What dx could I use for this? Our dr. wants to rule out stenosis by having patient do CTA of renal artery, would I use V71.9 and also stenosis code? He is having pt do this at hospital so we just need the code to set up procedure but she is Medicare. Help!!!!!


----------



## 634sg4fs65g4fg (May 26, 2010)

I wanted to add that patient currently has dx of 424.0 but that is concentrated for coronary, would that be okay for ruling out renal stenosis? Any help is really appreciated!!!!


----------



## sbicknell (May 26, 2010)

My first thought is what is going on that your physician wants to rule-out stenosis. Pt have HTN, urinary complaints? If there is nothing to support ordering this, then you will have to code it as a screening and the payer probably will deny for medical necessity

Like you say, the 424.0 is irrelevant for a renal study.

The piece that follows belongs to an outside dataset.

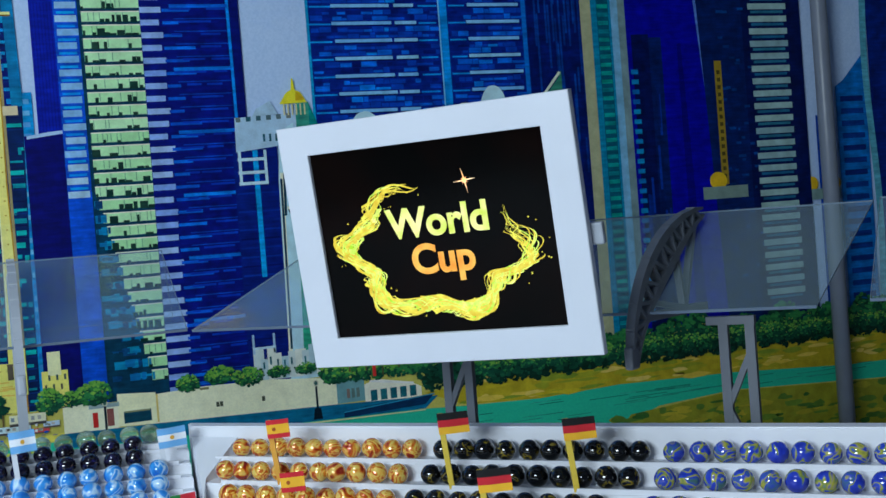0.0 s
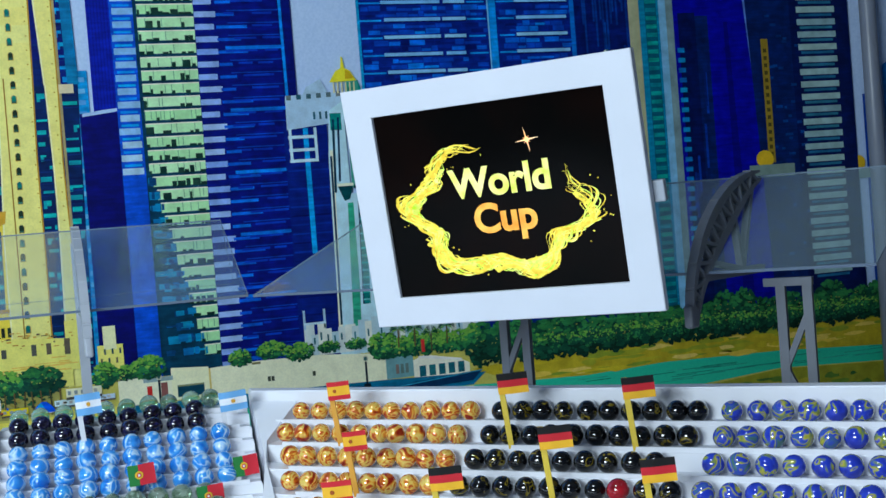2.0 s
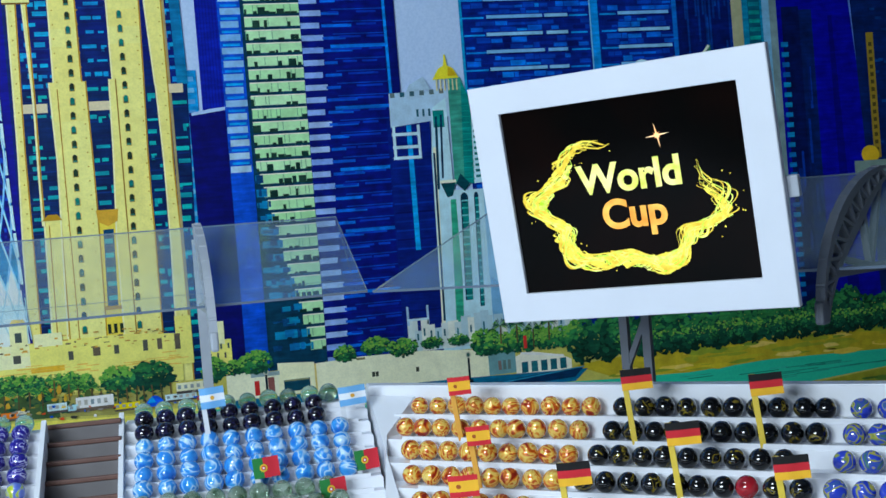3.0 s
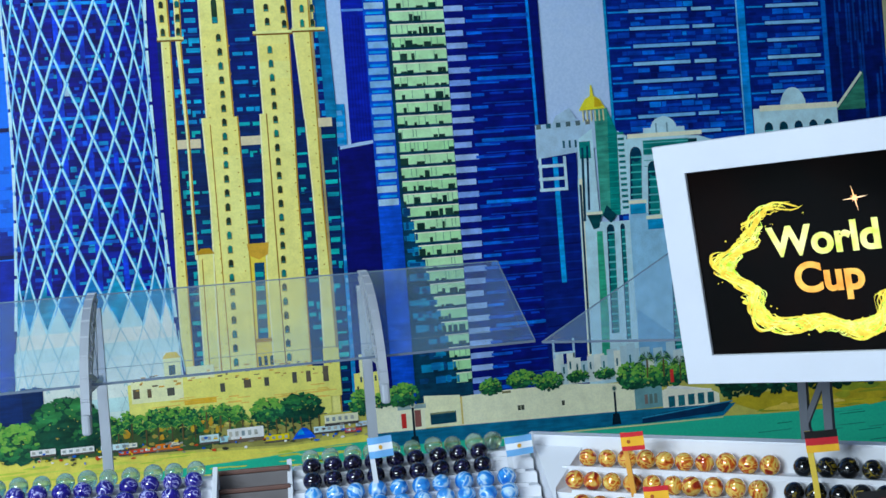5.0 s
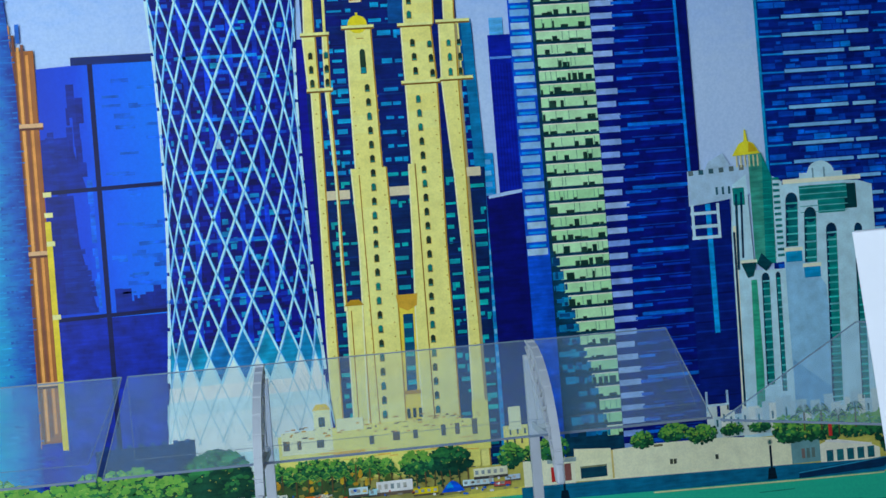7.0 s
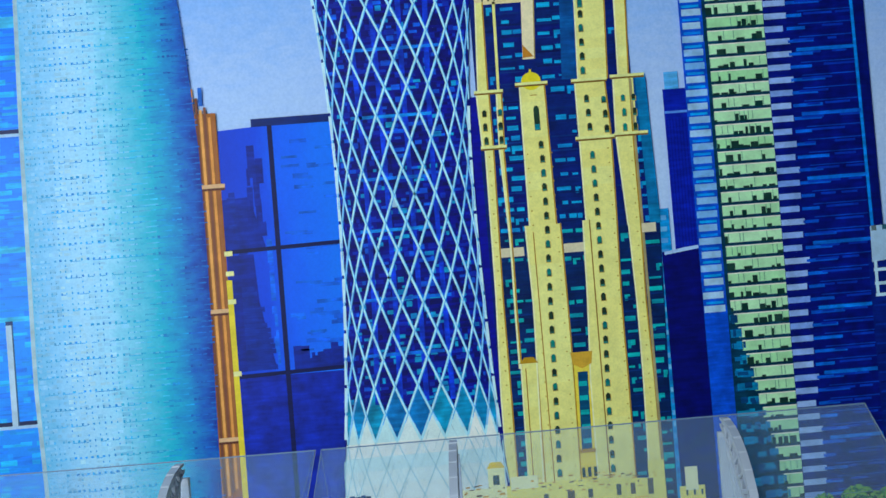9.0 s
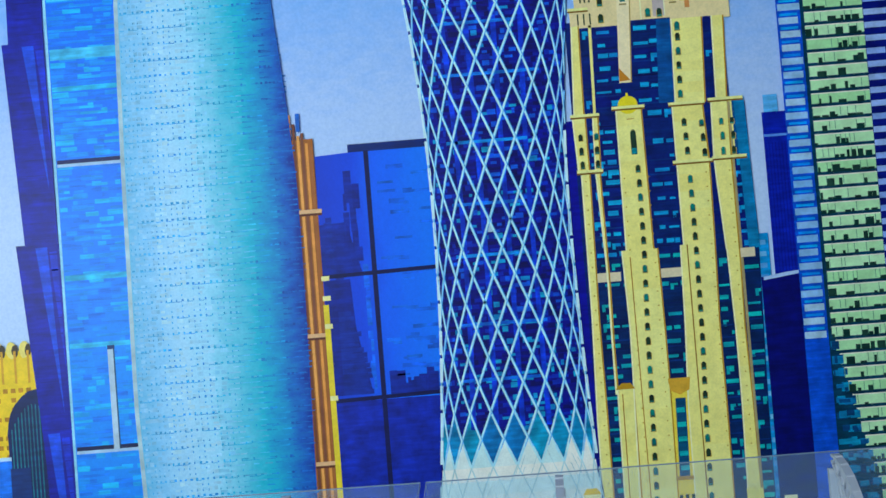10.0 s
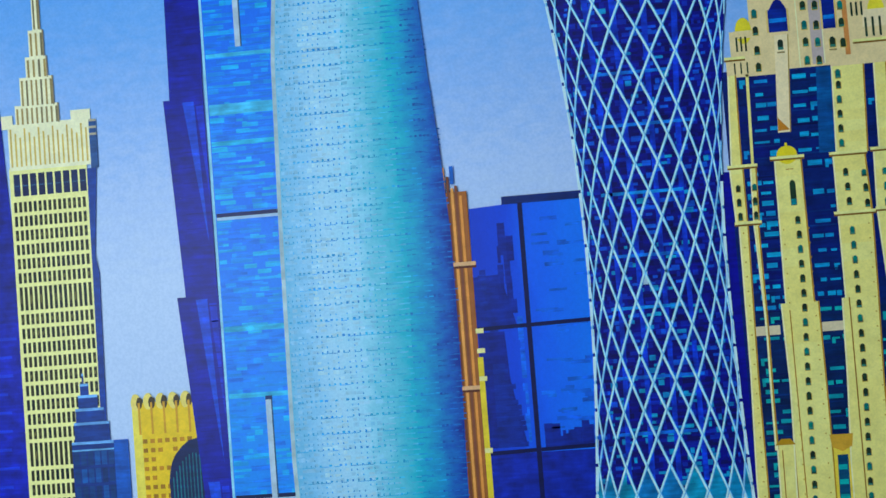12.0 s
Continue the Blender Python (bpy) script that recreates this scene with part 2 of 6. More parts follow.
P = Printed("printed_tower", "yellow tower with rows of slots and a stepped spire", level=2)
YEL, YEL2, SLOT = ink("f2ea9c", blotch=0.12), ink("f6efc0", blotch=0.12), ink("161a20", "34341f")
strip(P, lambda z: -0.934, between((-0.2, -0.835), (0.257, -0.832), (0.62, -0.8285)), -0.3, 0.62, YEL)
strip(P, between((-0.2, -0.835), (0.257, -0.832), (0.62, -0.8285)), between((-0.2, -0.80), (0.26, -0.8165), (0.265, -0.824), (0.48, -0.8205), (0.485, -0.8255), (0.62, -0.815)), -0.3, 0.612, ink("1a3a78", "1c4288", 0.3), 0, 40)
P.r(-0.9325, 0.617, -0.8225, 0.678, YEL2)
P.r(-0.9405, 0.672, -0.925, 0.690, YEL2)
P.r(-0.846, 0.672, -0.8195, 0.690, YEL2)
P.r(-0.8225, 0.612, -0.8125, 0.676, ink("4a5680", "3c4874"))
for j in range(3):
    P.r(-0.8225, 0.655 + j * 0.009, -0.8125, 0.658 + j * 0.009, ink("a8a890"), 1)
for j, (w, z0, z1) in enumerate(((0.060, 0.676, 0.702), (0.046, 0.70, 0.7385), (0.030, 0.737, 0.765), (0.021, 0.765, 0.80), (0.011, 0.80, 0.86), (0.006, 0.86, 0.95))):
    P.r(-0.891 - w / 2 + j * 0.0016, z0, -0.891 + w / 2 + j * 0.0016, z1, YEL2, 1)
    n = max(2, int(w / 0.0062))
    for q in range(n):
        x = -0.891 - w / 2 + j * 0.0016 + w * (q + 0.3) / n
        P.r(x, z0 + 0.001, x + w * 0.4 / n, z1 - 0.004, ink("a8985a", "6c6a4c"), 2)
    P.r(-0.891 + w / 2 + j * 0.0016 - 0.002, z0, -0.891 + w / 2 + j * 0.0016, z1, ink("8a8468"), 2)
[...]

You are probably going to have to ask the physician why he is ordering and then he needs to document that by amending the note


----------



## 634sg4fs65g4fg (May 26, 2010)

Yes, patient has 402.10, we could use that?


----------



## sbicknell (May 26, 2010)

yes, you can use 402.10

a couple of points:  
1) make sure the 402.10 is supported in the note where he orders the test. In a perfect world it would be clearly stated in his MDM
2) if an external facility is doing this CTA make sure the 402.10 is on the order
3) if medicare, check and see if you have any LCDs on what DX support medical necessity for the CTA


----------